Enter the Advertising Rating Co., a Glendale, Calif., start-up that has developed a system that purports to measure the creative effectiveness of all TV commercials.

The company asks a panel of 1,000 consumers to rate ads based on their persuasiveness and “watchability” – whether a spot holds their interest and attention without trying their patience.

A computer then crunches those responses and comes up with an “ACE” score, short for advertising creative effectiveness, between 0 and 950 for each spot. The “effectiveness threshold” is around 300, so an ad that hovers around that mark is, well, mediocre.

According to the company’s first batch of scores, consumers rated six out of 10 TV commercials ineffective. The rate is worse for some of the top-spending categories, with 67 percent of auto ads and 62 percent of retail spots falling short of the mark.

No doubt the results will be greeted with some skepticism, especially in a business where seemingly silly and annoying ads can still generate buzz.

Still, Steve Goldman, the Advertising Rating Co.’s chief executive, argues this is the first time a company is measuring TV ads and putting them on a scale for all to see.

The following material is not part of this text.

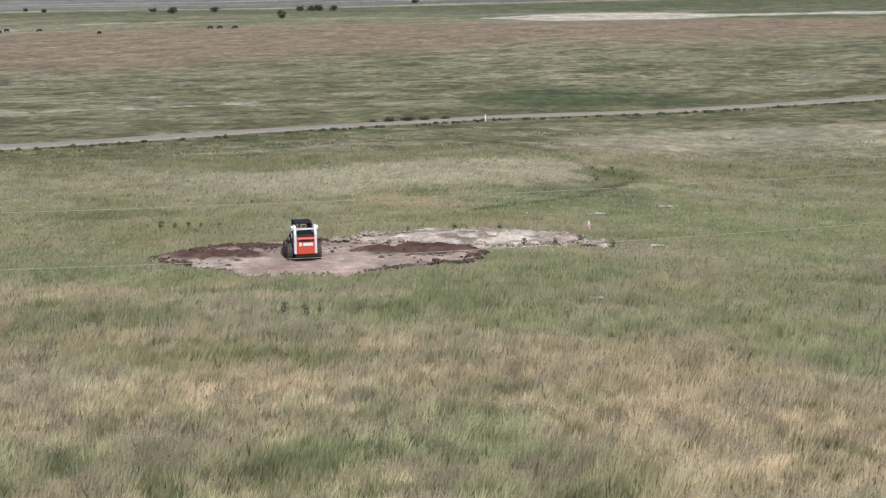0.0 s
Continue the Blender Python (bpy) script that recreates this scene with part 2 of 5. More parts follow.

Typically, advertisers commission research on ad effectiveness to judge a specific campaign and almost always keep the results under wraps for competitive reasons.

“Most advertisers do custom research and test just their ads,” said Goldman, a former adman at agencies such as BBDO and TBWA/Chiat/Day. “For the first time as an advertiser, you can look at scores for other competitors.”

In the latest survey, the company asked consumers to rate 140 current ads.

The top ad, which got an ACE score of 527, was a humorous Bud Light spot that shows what happens when two men attempt to drink beer at an opera. The lowest score of 95 went to a HeadOn Pain Reliever ad that has been the subject of much blog derision.